The study of climate impacts on Living Marine Resources (LMRs) has increased rapidly in recent years with the availability of climate model simulations contributed to the assessment reports of the Intergovernmental Panel on Climate Change (IPCC). Collaboration between climate and LMR scientists and shared understanding of critical challenges for such applications are essential for developing robust projections of climate impacts on LMRs. This paper assesses present approaches for generating projections of climate impacts on LMRs using IPCC-class climate models, recommends practices that should be followed for these applications, and identifies priority developments that could improve current projections. Understanding of the climate system and its representation within climate models has progressed to a point where many climate model outputs can now be used effectively to make LMR projections. However, uncertainty in climate model projections (particularly biases and inter-model spread at regional to local scales), coarse climate model resolution, and the uncertainty and potential complexity of the mechanisms underlying the response of LMRs to climate limit the robustness and precision of LMR projections.

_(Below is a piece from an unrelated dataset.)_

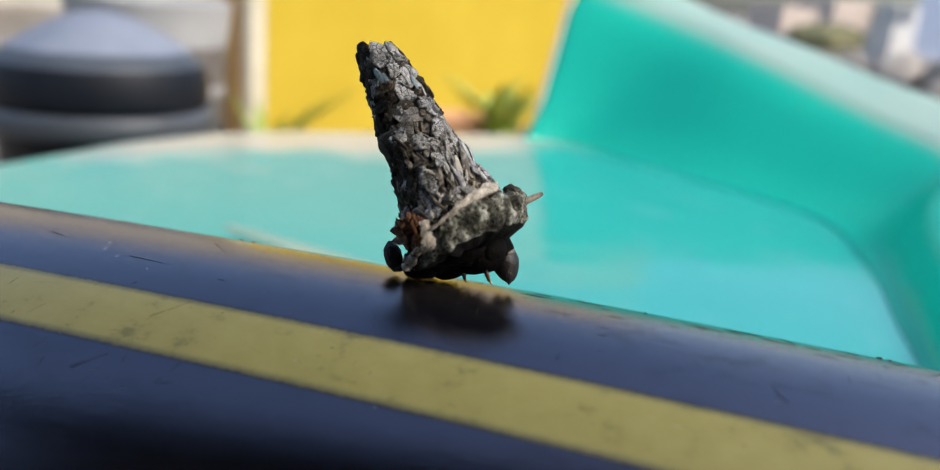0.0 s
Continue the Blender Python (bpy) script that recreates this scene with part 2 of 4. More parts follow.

A variety of techniques including the analysis of multi-model ensembles, bias corrections, and statistical and dynamical downscaling can ameliorate some limitations, though the assumptions underlying these approaches and the sensitivity of results to their application must be assessed for each application. Developments in LMR science that could improve current projections of climate impacts on LMRs include improved understanding of the multi-scale mechanisms that link climate and LMRs and better representations of these mechanisms within more holistic LMR models. These developments require a strong baseline of field and laboratory observations including long time series and measurements over the broad range of spatial and temporal scales over which LMRs and climate interact. Priority developments for IPCC-class climate models include improved model accuracy (particularly at regional and local scales), inter-annual to decadal-scale predictions, and the continued development of earth system models capable of simulating the evolution of both the physical climate system and biosphere. Efforts to address these issues should occur in parallel and be informed by the continued application of existing climate and LMR models.